The possible issue of inadequate independence which, in turn, can lead to entrepreneurial diffidence, may be the result of cultural factors particular to rural communities. In fact, EU policymakers have frequently expressed this notion. For instance, alongside with most of the disadvantages of rural settings discussed in this study, the policymakers of the European Network for Rural Development (ENRD) underline how local and family cultures and patterns generally discourage entrepreneurial activity in rural areas (European Comission Agriculture and Rural Development, 2011). Designing policies which target creating financial opportunities for potential entrepreneurs in tandem with promoting an independent and entrepreneurial character, instead of treating the two issues in an isolated manner, could lead to positive entrepreneurial outcomes.
Finally, a location-specific and policy-relevant finding has been discovered by the ML models, suggesting that in Czechia the prospects for successful rural entrepreneurship are particularly poor. While the case of Czechia has been discussed in relation to the previous research done on the entrepreneurial environment in this country in Section 4, in-depth empirical case-study approaches are arguably needed for providing more concrete explanations of the underlying mechanisms particular to rural Czechia.
APPENDIX: DATA PARTITIONING
For the purpose of further elaborating on the classification trees and the partition algorithm discussed in Section 4 we present in Figure A3 a partition based on only two features: Trust in one's neighborhood (TrustNeigh) and Age. The former is selected on the basis that it appears as a top ordinal splitter in many of the models applied in this study. On the other hand, the latter feature, Age, is selected by the topmost splitter by the bootstrap aggregation algorithm and provides a wide range of values unlike the remaining ordinal variables which usually range only from one to five, seven, or ten. Because the complementary data partition graph presented in Figure A2 is not suitable for representing the partitions made by non-ordinal categorical predictors, features representing the success of borrowing or the reason for not borrowing are not used here.

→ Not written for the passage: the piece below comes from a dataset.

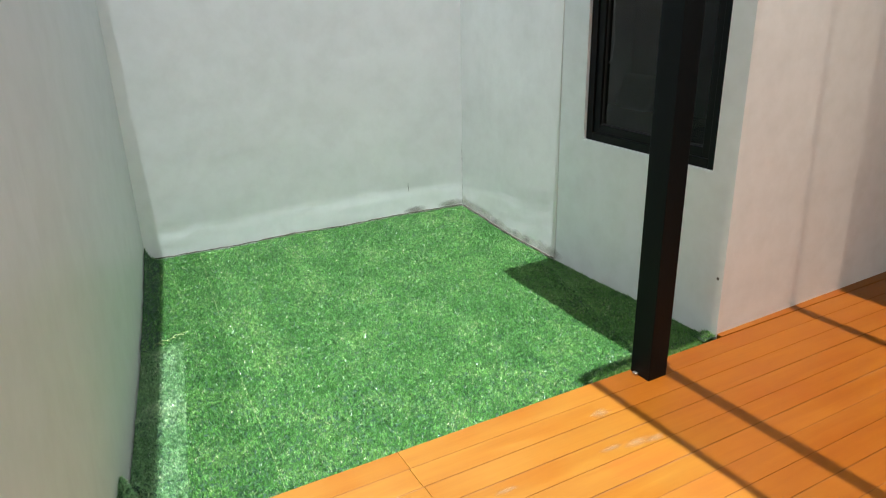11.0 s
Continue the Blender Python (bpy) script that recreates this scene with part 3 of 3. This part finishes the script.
tree("frangipani_tree", "slender frangipani with star-like leaf tufts", (-0.5, 11.2, -0.16),
     [([(-0.5, 11.2, -0.16), (-0.45, 11.2, 2.6), (-0.6, 11.2, 3.6), (-1.2, 11.2, 4.3)], 0.045, 0.014), ([(-0.45, 11.2, 2.6), (-0.3, 11.2, 3.6), (-0.35, 11.2, 4.5)], 0.032, 0.012),
      ([(-0.3, 11.2, 3.4), (0.1, 11.2, 3.8), (0.2, 11.2, 4.1)], 0.035, 0.015), ([(0.1, 11.2, 3.8), (0.45, 11.2, 3.9)], 0.03, 0.014)],
     [((-0.38, 11.2, 4.62), 0.22), ((-0.2, 11.1, 4.5), 0.2), ((0.1, 11.1, 4.2), 0.25), ((0.3, 11.2, 4.0), 0.25), ((0.5, 11.2, 3.95), 0.25), ((0.35, 11.1, 3.75), 0.2), ((0.75, 11.2, 3.8), 0.2),
      ((-1.2, 11.2, 4.45), 0.3), ((-1.45, 11.2, 4.55), 0.25), ((-0.95, 11.2, 4.4), 0.25), ((-1.3, 11.2, 4.75), 0.25), ((-0.8, 11.2, 4.2), 0.2), ((-0.45, 11.1, 4.75), 0.22), ((0.0, 11.1, 4.05), 0.2), ((0.6, 11.2, 4.1), 0.2), ((0.2, 11.2, 4.35), 0.2), ((-1.6, 11.2, 4.3), 0.2), ((0.15, 11.2, 3.9), 0.2)],
     M_LEAF_FAR, 52, 0.21, 0.019, 0.15, 5)
rng_bush = random.Random(8)
tree("leafy_bush", "low green bush showing above the far wall", (-0.6, 13.0, -0.16),
     [([(-0.6, 13.0, -0.16), (-0.6, 13.0, 3.0)], 0.1, 0.05)],
     [((-1.2 + 0.17 * k, 13.0 + 0.2 * math.sin(k), 4.08 + 0.16 * math.sin(k * 0.33 + 0.2) + rng_bush.uniform(-0.08, 0.08)), 0.3) for k in range(12)],
     M_BUSH, 130, 0.11, 0.022, 0.1, 9)


# ---- artificial lawn ----
def blades(name, surf, density, height, material, parent, seed, width=0.0011, lean=1.1, nap=(0, 0)):
    """Turf pile sown in tufts over the faces of surf, a bmesh, as one mesh."""
    rng = np.random.default_rng(seed)
    bmesh.ops.triangulate(surf, faces=surf.faces[:])
    tri = np.array([[v.co[:] for v in f.verts] for f in surf.faces])
    surf.free()
    e1, e2 = tri[:, 1] - tri[:, 0], tri[:, 2] - tri[:, 0]
    nrm = np.cross(e1, e2)
    area = np.linalg.norm(nrm, axis=1) / 2
    nrm = nrm / (2 * area[:, None] + 1e-12)
    each = 4
    tufts = int(area.sum() * density / each)
    k = rng.choice(len(tri), tufts, p=area / area.sum())
    u, v = rng.random(tufts), rng.random(tufts)
    flip = u + v > 1
    u[flip], v[flip] = 1 - u[flip], 1 - v[flip]
    root = tri[k, 0] + u[:, None] * e1[k] + v[:, None] * e2[k]
    n = tufts * each
    t = np.repeat(np.arange(tufts), each)
    ang = rng.random(n) * 2 * np.pi
    ray = np.stack([np.cos(ang), np.sin(ang), np.zeros(n)], 1)
    off = ray * (0.0026 * np.sqrt(rng.random(n)))[:, None]
    up = nrm[k][t]
    off -= up * (off * up).sum(1)[:, None]
    at = root[t] + off
    comb = rng.normal(0, 0.35, (tufts, 2))
    way = up + ray * (lean * rng.random(n))[:, None]
    way[:, 0] += nap[0] + comb[t, 0]
    way[:, 1] += nap[1] + comb[t, 1]
    way /= np.linalg.norm(way, axis=1)[:, None]
    h = height * rng.uniform(0.6, 1.15, n) * rng.uniform(0.75, 1.2, tufts)[t]
    a2 = rng.random(n) * 2 * np.pi
    side = np.stack([np.cos(a2), np.sin(a2), np.zeros(n)], 1) * width
    pts = np.stack([at - side, at + side, at + way * h[:, None]], 1).reshape(-1, 3)
    tone = 0.5 * rng.random(tufts)[t] + 0.5 * rng.random(n)
    me = bpy.data.meshes.new(name)
    me.vertices.add(3 * n)
    me.vertices.foreach_set("co", pts.astype(np.float32).ravel())
    me.loops.add(3 * n)
    me.loops.foreach_set("vertex_index", np.arange(3 * n, dtype=np.int32))
    me.polygons.add(n)
    me.polygons.foreach_set("loop_start", np.arange(0, 3 * n, 3, dtype=np.int32))
    me.update(calc_edges=True)
    me.attributes.new("tone", "FLOAT", "FACE").data.foreach_set("value", tone.astype(np.float32))
    me.materials.append(material)
    ob = new(name, me)
    ob.parent = parent
    return tagged(ob, kind="stuff")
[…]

As demonstrated in the below two diagrams, a partition process divides the feature space into separate regions based on the predictions by the classification tree. The data partition plot in Figure A2 is another way of representing the sample two-variable classification tree presented in Figure A3. The blue dots represent the individuals who have been successful in starting a business while the dark yellow dots represent the “No” category. The areas shaded green contain the observations predicted as successful by the two-variable tree, and the regions colored in cyan indicate the leaves corresponding to predicted outcomes of “NO.” Of course, these two-variable representations – while providing a better understanding of the data partition process – do not provide any useful empirical information, as almost all the potential predictors are ignored.


1 Unpruned Tree
For the purpose of comparison to the single regression tree generated in Figure 4, the unpruned version of the tree is presented below. While overfitting is a clear concern in this case, the tree provides some useful hints on how the categories of data at hand could be predicted, if the out-of-sample performance of the algorithm is less emphasized.
2 A Tree Without Czechia
In order to check the robustness of the results, a classification tree leaving out the 163 individuals from Czechia is generated and presented in Figure A4. The top predictors of the tree that uses the full data (Figure A4) regarding capital constraints still determine the top splits in this non-Czechia version. The tree, which omits the attributes specific to the Czech rural setting, unsurprisingly now extends to include a larger set of the remaining features selected by the ensemble models presented in Section 5 except for the predictors defined in the below presented Table A1. Following the news less through broadcasts predicts a positive outcome. This could indicate that being confined to older methods of communication instead of modern ones is associated with unsuccessful outcomes. Frequent social contact is not associated with success if it is in the form of meeting friends. Finally, being in the German region of Niedersachsen is associated with unsuccessful attempts to setting up a rural business. Therefore, another case-specific result of policy interest may pertain to Niedersachsen. This need is supported by the 2013 report “The Regional Entrepreneurship and Development Index - Measuring regional entrepreneurship” by the European Commission Directorate General for Regional and Urban policy (Szerb et al., 2011) which listed Niedersachsen as a region with a significantly lower level of human capital relative to the other regions in the EU, and among regions with a high need to improve “…the populations' self-esteem about its ability to start successfully a business,” and its education quality.

| Name | Description | Values |
|---|---|---|
| FriendsMt | A 1 to 5 scale measuring the frequency of meeting friends and family (excluding household members). | 1 indicates “on most days” and 7 indicates “never.” |
| Niedersachsen | Binary variable indicating the region of the respondent as Niedersachsen, Germany. | Equals one if the respondent is based in the region and zero otherwise. |
| Broadcast | A 1 to 7 scale measuring the frequency of the usage of news Broadcasts for following the global and countrywide developments. | 1 indicates “never” and 7 indicates “daily.” |
- Note: Some feature definitions in this table may be fully or partly similar to those in the source LiTS III code book (EBRD, 2016).